No fewer than 24 of the Commonwealth’s 53 members are small island developing states. Also, 32 are small states and all but six have low-lying coastal areas.
13 October 2006
Governments and civil society urged to work together to address disaster relief
No government, however big, rich or powerful, can take on disaster management on its own, a key speaker told a conference on climate change in Mahé, Seychelles.
Ronny Jumeau, the Seychelles' Minister for the Environment and Natural Resources, urged governments and civil society to work together to address disaster relief and climate change at the four-day event, which was convened by the Commonwealth Foundation and the Government of Seychelles.

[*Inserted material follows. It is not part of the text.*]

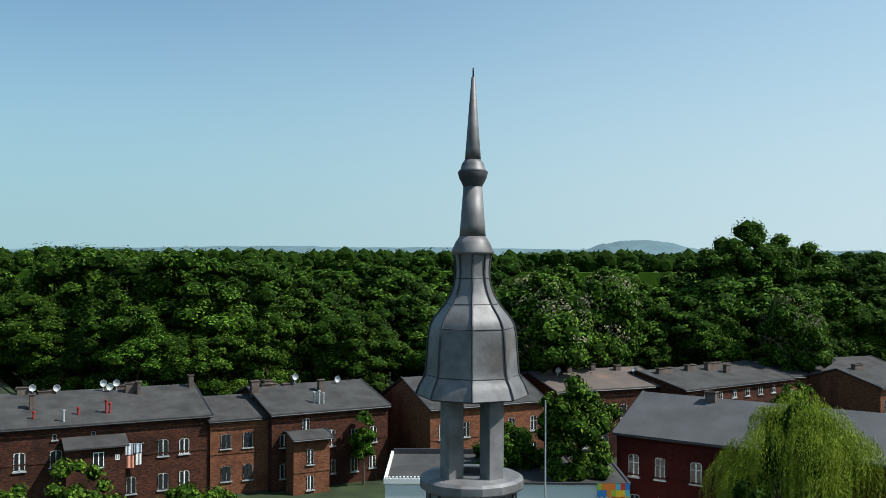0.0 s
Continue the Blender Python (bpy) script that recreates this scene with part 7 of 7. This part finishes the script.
def leaf_mesh(name, centres, per, size, seed, material, core=0.0, flat_top=0.35, form=0.8):
    """Leaves as small folded diamonds set on the outside of many clumps, each clump closed by a rough core of inner
    foliage, its shade put into a darker green.
    """
    rnd = np.random.RandomState(seed)
    n = len(centres) * per
    mids = np.array([p[:3] for p in centres])
    c = np.repeat(mids, per, 0)
    r = np.repeat(np.array([p[3] for p in centres]), per)
    d = rnd.normal(size=(n, 3))
    d[:, 2] = np.abs(d[:, 2]) * 0.9 - flat_top
    d /= np.linalg.norm(d, axis=1)[:, None]
    pos = c + d * (r * rnd.uniform(0.84, 1.1, n))[:, None]
    outward = pos - (mids.mean(0) - np.array([0, 0, 1.5]))
    outward /= np.linalg.norm(outward, axis=1)[:, None] + 1e-9
    nrm = d + outward * form * 0.45 + rnd.normal(size=(n, 3)) * 0.34
    nrm /= np.linalg.norm(nrm, axis=1)[:, None]
    t = np.cross(nrm, rnd.normal(size=(n, 3)))
    t /= np.linalg.norm(t, axis=1)[:, None] + 1e-9
    b = np.cross(nrm, t)
    s = (size * rnd.uniform(0.6, 1.3, n))[:, None]
    v = np.stack([pos - t * s, pos - b * s * 0.55 + nrm * s * 0.12, pos + t * s, pos + b * s * 0.55 + nrm * s * 0.12], 1).reshape(-1, 3)
    f = np.arange(n * 4).reshape(-1, 4).tolist()
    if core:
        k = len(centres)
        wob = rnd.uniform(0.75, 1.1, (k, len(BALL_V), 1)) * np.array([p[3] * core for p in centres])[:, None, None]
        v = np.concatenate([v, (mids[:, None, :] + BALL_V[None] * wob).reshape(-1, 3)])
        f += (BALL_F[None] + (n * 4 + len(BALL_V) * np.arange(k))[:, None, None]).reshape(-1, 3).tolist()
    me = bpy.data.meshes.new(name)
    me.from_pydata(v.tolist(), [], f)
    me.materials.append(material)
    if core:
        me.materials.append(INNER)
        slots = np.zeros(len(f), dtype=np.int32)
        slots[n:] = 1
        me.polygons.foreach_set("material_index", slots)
    return me


def crown_clumps(seed, h, r, base, count):
    """Clump centres over an uneven rounded crown of several lobes."""
    rnd = random.Random(seed)
    out = []
    lobes = []
    for i in range(9):
        a, q, e = 2.4 * i + rnd.uniform(-0.4, 0.4), rnd.uniform(0.3, 0.62) * r, rnd.uniform(0.22, 0.78)
        lobes.append((q * math.cos(a), q * math.sin(a), base + (h - base) * e, r * rnd.uniform(0.30, 0.48)))
    lobes.append((0, 0, h - r * 0.48, r * 0.48))
    lobes.append((0.15 * r, 0, base + (h - base) * 0.55, r * 0.6))
    for i in range(count):
        lx, ly, lz, lr = lobes[i % len(lobes)]
        a, e = rnd.uniform(0, 6.2832), math.asin(rnd.uniform(-0.5, 1.0))
        k = rnd.uniform(0.72, 1.0)
        out.append((lx + lr * k * math.cos(e) * math.cos(a), ly + lr * k * math.cos(e) * math.sin(a), lz + lr * k * math.sin(e) * 1.05, r * rnd.uniform(0.12, 0.24)))
    return out


def trunk(bm, h, r, seed, base):
    rnd = random.Random(seed)
    tube(bm, [(0, 0, -0.2), (0.1, 0.05, base), (0.1, 0, h * 0.6), (0.0, 0.1, h * 0.8)], 0.38 * r / 5, 8, 0.08)
    for i in range(7):
        a = 6.2832 * i / 7 + rnd.random()
        z = base + (h * 0.55 - base) * rnd.random()
        tube(bm, [(0.08, 0, z), (r * 0.3 * math.cos(a), r * 0.3 * math.sin(a), z + r * 0.25), (r * 0.62 * math.cos(a), r * 0.62 * math.sin(a), z + r * 0.6)], 0.16 * r / 5, 6, 0.03)


def tree_kind(label, seed, h, r, base, clumps, per, leaf, material, group, core=0.9):
    T = thing("tree", label, "tree", group=group)
    bm = bmesh.new()
    trunk(bm, h, r, seed, base)
    part("trunk", bm, BARK, T)
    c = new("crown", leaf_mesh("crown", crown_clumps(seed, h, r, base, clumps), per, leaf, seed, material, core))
    c.parent = T
    return T


WOOD_LABEL = "broad leafy tree with a dense rounded crown in the wood"
NEAR = [tree_kind(WOOD_LABEL, 11 + i, 20.0, 6.0, 3.5, 117, 112, 0.165, LEAF[(0, 1, 2, 0)[i]], "woodland trees") for i in range(4)]
BACK = [tree_kind(WOOD_LABEL, 21 + i, 20.0, 6.0, 3.5, 84, 60, 0.23, LEAF[(0, 1, 2, 0)[i]], "woodland trees") for i in range(4)]
FAR = [tree_kind(WOOD_LABEL, 41 + i, 20.0, 6.0, 3.5, 64, 34, 0.26, LEAF[(0, 1, 2, 0)[i]], "woodland trees") for i in range(4)]
STREET = [tree_kind("broad leafy street tree across the road", 61 + i, 20.0, 6.0, 3.5, 66, 110, 0.115, LEAF[i], "street trees") for i in range(3)]
unused = {ob: True for ob in NEAR + BACK + FAR + STREET}


def plant(kinds, kind, x, y, h, turn, wide=1.0):
    """Sets up a tree of that kind: the first one itself, then copies of it."""
    ob = kinds[kind]
    ob = ob if unused.pop(ob, None) else copy_thing(ob, pose(x, y, 0))
    place(ob, x, y, h, turn, wide)
    return ob


def place(ob, x, y, h, turn, wide=1.0):
    k = h / 20.0
    ob.matrix_basis = pose(x, y, 0, 0, 0, turn) @ Matrix.Diagonal((k * wide, k * wide, k, 1))


rnd = random.Random(4)
for kinds, y, step, h0, h1, half in ((NEAR, 113, 10.2, 14.5, 19.0, 62), (NEAR, 122, 10.8, 18.0, 22.5, 66), (BACK, 134, 11.0, 20.5, 24.5, 72), (BACK, 150, 12.0, 21.5, 25.0, 80), (FAR, 176, 12.5, 22.5, 26.0, 92), (FAR, 215, 15.0, 23.0, 26.5, 108)):
    x = -half
    while x < half + 8:
        plant(kinds, rnd.randrange(4), x + rnd.uniform(-2.5, 2.5), y + rnd.uniform(-4, 4) + max(0, x) * 0.12 + (16 if x > 9 and y < 125 else 0), rnd.uniform(h0, h1) * 0.945, rnd.uniform(0, 360), rnd.uniform(1.1, 1.45))
        x += step
BIG = tree_kind("tall dark broad-crowned tree rising above the wood", 78, 20.0, 6.6, 3.0, 210, 84, 0.15, LEAF[1], "woodland trees")
place(BIG, 52.5, 160, 29.8, 75, 1.05)
for x, y, h, w in ((45.5, 158, 25.5, 1.2), (60.5, 161, 28.0, 1.2), (68, 164, 25.0, 1.25), (77, 166, 25.2, 1.2), (-57, 128, 26.6, 1.2), (-48, 126, 26.4, 1.3), (-43, 118, 25.6, 1.25), (-35, 117, 25.8, 1.3), (-28.0, 119, 24.6, 1.2)):
    plant(NEAR, 1 if x > 0 else 0, x, y, h, x * 7, w)
# far wood as one mass of crowns
clumps = []
for i in range(2600):
    y = 250 + 650 * rnd.random() ** 1.6
    x = rnd.uniform(-0.52, 0.56) * y
    clumps.append((x, y, rnd.uniform(21.0, 24.6), rnd.uniform(1.6, 3.2)))
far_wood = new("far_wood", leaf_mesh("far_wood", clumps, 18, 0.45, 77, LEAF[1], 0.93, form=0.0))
tagged(far_wood, "far woodland canopy", "woodland", kind="stuff")
bm = bmesh.new()
box(bm, -700, 700, 245, 1000, 0, 20.5)
tagged(part("far_wood_depth", bm, LEAF[1]), "dark inside of the far wood", "woodland", kind="stuff")
# chestnut in bloom
CH = tree_kind("chestnut tree in bloom with pale blossom spikes", 31, 20.0, 6.2, 4.0, 130, 80, 0.21, LEAF[0], "chestnuts")
bl = new("blossom", leaf_mesh("blossom", [(x, y, z + r * 0.5, r * 0.75) for x, y, z, r in crown_clumps(31, 20.3, 6.4, 6.0, 80)], 26, 0.16, 5, BLOSSOM))
bl.parent = CH
place(CH, 12.8, 115, 22.6, 20, 1.15)
place(copy_thing(CH, pose(0, 0, 0)), 21.0, 121, 22.4, 140, 0.95)
place(copy_thing(CH, pose(0, 0, 0)), 48.5, 126, 19.6, 60, 0.95)
# garden trees by the houses
for x, y, h, r, k in ((10.2, 67.5, 14.6, 4.2, 2), (5.0, 70.5, 11.0, 3.8, 0), (-24.2, 51.5, 11.4, 3.6, 2), (-27.5, 49.0, 10.2, 2.6, 2), (-9.2, 93.5, 7.8, 1.7, 1), (21.0, 57.0, 8.6, 2.6, 1), (41.5, 104.0, 10.0, 3.0, 2), (-18.5, 62.0, 6.8, 3.4, 2)):
    T = tree_kind("leafy garden tree between the houses", 50 + int(abs(x) * 3), 20.0, r * 20 / h, 4.0, 100, 60, 0.2 * 20 / h * 0.8, LEAF[k], "garden trees")
    place(T, x, y, h, x * 11)


def willow(x, y, h, r):
    """A weeping willow: limbs, and curtains of hanging shoots with narrow leaves."""
    W = thing("willow", "large weeping willow with hanging yellow-green shoots", "tree", pose(x, y, 0))
    bm = bmesh.new()
    tube(bm, [(0, 0, -0.2), (0.15, 0.05, 3.0), (0.05, -0.1, h * 0.55), (0.0, 0.1, h * 0.8)], 0.5, 8, 0.1)
    part("trunk", bm, BARK, W)
    for i in range(7):
        a = 0.9 * i + 0.3
        bm = bmesh.new()
        tube(bm, [(0.08, 0, 3.0 + 0.5 * i), (r * 0.3 * math.cos(a), r * 0.3 * math.sin(a), 5.5 + 0.5 * i), (r * 0.62 * math.cos(a), r * 0.62 * math.sin(a), 8.0 + 0.4 * i)], 0.2, 6, 0.04)
        part("limb", bm, BARK, W)
    rs = np.random.RandomState(8)
    vs, fs = [], []
    mounds = [(0.0, 0.0, h, 0.42 * r)]
    for i in range(15):
        a, q = 2.4 * i + rs.uniform(-0.3, 0.3), 0.30 + 0.50 * (i % 5) / 4
        mounds.append((r * q * math.cos(a), r * q * math.sin(a), h * (1.02 - 0.46 * q * q) - rs.uniform(0.2, 1.6), r * rs.uniform(0.2, 0.34)))
    for i in range(2800):
        mx, my, mz, mr = mounds[i % len(mounds)]
        a, q = rs.uniform(0, 6.2832), math.sqrt(rs.uniform(0.02, 1.0))
        px, py = mx + mr * q * math.cos(a), my + mr * q * math.sin(a)
        top = mz - mr * 0.75 * q * q + rs.uniform(-0.3, 0.25)
        ln = rs.uniform(1.0, 3.0) + rs.uniform(0.5, 5.5) * q
        sway = rs.uniform(-0.3, 0.3, 2)
        n = int(ln / 0.12)
        for k in range(n):
            t = k / n
            cx, cy, cz = px + sway[0] * t + (px - mx) * 0.25 * min(1.0, 3 * t), py + sway[1] * t + (py - my) * 0.25 * min(1.0, 3 * t), top - ln * t + 0.3 * math.sin(3 * t)
            d = rs.normal(size=3) * 0.45 + np.array([px / r * 0.4, py / r * 0.4, -1.0])
            d /= np.linalg.norm(d)
            w = np.cross(d, rs.normal(size=3))
            w /= np.linalg.norm(w) + 1e-9
            p = np.array([cx, cy, cz]) + rs.normal(size=3) * 0.05
            s = rs.uniform(0.08, 0.14)
            b0 = len(vs)
            vs += [tuple(p - w * 0.021), tuple(p + d * s), tuple(p + w * 0.021), tuple(p - d * s)]
            fs.append((b0, b0 + 1, b0 + 2, b0 + 3))
    # dark lumps whose colour holds the shade between the hanging shoots
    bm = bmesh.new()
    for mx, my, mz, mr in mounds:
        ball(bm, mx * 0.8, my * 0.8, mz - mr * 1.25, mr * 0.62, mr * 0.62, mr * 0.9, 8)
    part("shaded_inner_foliage", bm, INNER, W, "inner twigs and leaves coloured dark for the crown's shade")
    me = bpy.data.meshes.new("crown")
    me.from_pydata(vs, [], fs)
    me.materials.append(WILLOW)
    c = new("crown", me)
    c.parent = W


willow(26.2, 61.0, 15.0, 6.0)
# trees across the street, which the windows mirror
street = [(-44 + 7.5 * i + (3 if r else 0), -29 - 9 * r - 3 * math.sin(i * 2.1), 14.8 + 1.6 * math.sin(i * 1.7 + r) + 1.2 * r, (i + r) % 3) for r in range(2) for i in range(13)]
for i, (x, y, h, k) in enumerate(street):
    ob = plant(STREET if i < 13 else FAR, k, x, y, h, 37 * i, 1.1)
    ob["label"] = "broad leafy street tree across the road"
    ob["group"] = "street trees"

# trees along both side streets
for i in range(14):
    s, k = (-1, 1)[i % 2], i // 2
    ob = plant(STREET, (i * 2 + 1) % 3, s * (25.5 + 3.0 * (k % 2) + 2 * math.sin(i * 1.9)), -13 + 4.1 * k, (20.5 if s < 0 else 14.5) + 2.2 * math.sin(i * 2.3), 53 * i, 1.0 if s < 0 else 1.25)
    ob["label"] = "broad leafy street tree along the side street"
    ob["group"] = "street trees"

# hedges behind the street trees, added out of view to darken the windows' reflections
def hedge(x0, y0, x1, y1, seed):
    rnd = random.Random(seed)
    n = int(math.hypot(x1 - x0, y1 - y0) * 5)
    cl = []
    for i in range(n):
        t = rnd.random()
        cl.append((x0 + (x1 - x0) * t + rnd.uniform(-0.7, 0.7), y0 + (y1 - y0) * t + rnd.uniform(-0.7, 0.7), rnd.uniform(0.4, 3.6), rnd.uniform(0.5, 0.8)))
    ob = new("hedge", leaf_mesh("hedge", cl, 26, 0.2, seed, LEAF[1], form=0.0))
    tagged(ob, "unseen hedge added to darken the window reflections", "hedge", kind="stuff")


hedge(-34, -30, -34, 18, 3)
hedge(34, -30, 34, 18, 4)
hedge(-34, -46, 34, -46, 5)

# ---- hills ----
# The haze of distance is mixed into this blue-green base colour.
HILL = mat("haze_tinted_hill", (0.10, 0.17, 0.19), 0.95, amount=0.2, scale=0.004, fine=0.03, bump=0)


def hill(label, x0, x1, y, heights, seed):
    bm = bmesh.new()
    n = 80
    rows = []
    for i in range(n + 1):
        t = i / n
        p = t * (len(heights) - 1)
        k = min(int(p), len(heights) - 2)
        f = p - k
        f = f * f * (3 - 2 * f)
        z = heights[k] * (1 - f) + heights[k + 1] * f + 2.5 * noise.noise(Vector((t * 40, seed, 0)))
        x = x0 + (x1 - x0) * t
        rows.append([bm.verts.new((x, y - 500, 0)), bm.verts.new((x, y, z)), bm.verts.new((x, y + 500, 0))])
    for p, q in zip(rows, rows[1:]):
        for j in range(2):
            bm.faces.new((p[j], q[j], q[j + 1], p[j + 1]))
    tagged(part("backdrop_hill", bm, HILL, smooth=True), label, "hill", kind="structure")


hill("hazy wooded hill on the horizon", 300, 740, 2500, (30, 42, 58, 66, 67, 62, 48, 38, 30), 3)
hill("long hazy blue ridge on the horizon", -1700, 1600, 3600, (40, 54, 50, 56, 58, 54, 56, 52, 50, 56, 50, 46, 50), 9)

"Communities at the grassroots bear the brunt of natural disasters and the changes brought about by climate change. However, we suffer from an unhealthy overdependence on governments to solve everyone's problems," he said at the conference named 'Preparing for Change: Adaptive Strategies for Climate Change and Disaster Management in the Commonwealth.'
"Governments are expected to hold back the rising and encroaching sea, to save receding coastlines, collapsing hillsides and endangered coral reefs, and to take on the high costs of adapting to changes in our rainy and dry seasons all on its own. But as one unforgettable storm, Hurricane Katrina, showed, no government, however big, rich or powerful, can take on disaster management on its own," Mr Jumeau added.

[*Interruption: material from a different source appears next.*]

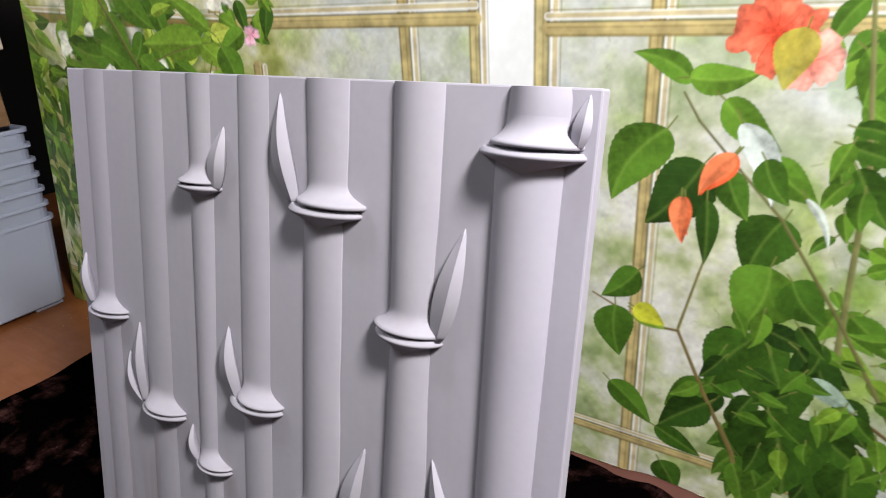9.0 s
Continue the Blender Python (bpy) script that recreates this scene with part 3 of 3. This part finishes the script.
LEFT_BUSH_B = ((-485, 378, 103, -118, 62, 16), (-468, 382, 91, -44, 50, 35), (-437, 381, 62, -35, 50, 28), (-420, 330, 76, -33, 42, 50), (-656, 448, 90, -63, 42, 35), (-626, 422, 52, -40, 50, 40), (-627, 339, 65, 165, 50, 70), (-629, 334, 59, -173, 35, 30), (-656, 296, 60, -59, 50, 26), (-432, 284, 86, -91, 85, 22), (-351, 237, 51, -158, 70, 28), (-593, 307, 45, 7, 50, 30), (-647, 143, 68, -1, 30, 20), (-631, 142, 44, -168, 60, 20), (-641, 125, 54, -49, 40, 22), (-653, 128, 46, -169, 42, 28),)
LEFT_BUSH_C = ((-678, 97, 47, -72, 42, 28), (-645, 168, 44, 10, 50, 70), (-463, 125, 25, 164, 55, 70), (-413, 140, 47, -85, 85, 25), (-416, 107, 46, -164, 50, 30), (-468, 83, 27, -154, 60, 60), (-487, 301, 80, -57, 45, 32), (-383, 284, 44, -12, 50, 78), (-379, 487, 38, 12, 60, 75), (-451, 455, 43, -25, 50, 30), (-615, 552, 68, -120, 60, 40), (-322, 494, 55, -149, 50, 45),)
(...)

During the conference, the relevance of climate change issues for the Commonwealth was highlighted.
"No fewer than 24 of the Commonwealth's 53 members are small island developing states. Also, 32 are small states and all but six have low-lying coastal areas," Mr Jumeau said.
Dr Mark Collins, Director of the Commonwealth Foundation, added the fight against climate change cannot be fought by rich and large countries alone.
"Almost all Commonwealth countries have agreed to targets set by the United Nations Framework Convention on Climate Change and the Kyoto Protocol to reduce carbon emissions and prevent climate change," Dr Collins said.
"We hope they will achieve those targets. But it cannot be for the rich and large countries alone to tackle the problem and its impacts. The effects are global and climate change will affect every part of our planet. No one can stand by and do nothing."
Participants at the event -- organised between 9 and 12 October 2006 -- discussed climate change and disaster management strategies that can be implemented at a grassroots level.
The outcomes of the conference will feed into the Second International Workshop on Community Based Adaptation to Climate Change to be held in Bangladesh in January 2007. The ideas will ultimately be built into a plan of action and submitted at the 2007 Commonwealth Heads of Government Meeting in Uganda for endorsement.
The Commonwealth Foundation is an intergovernmental organisation founded by Commonwealth governments in 1965.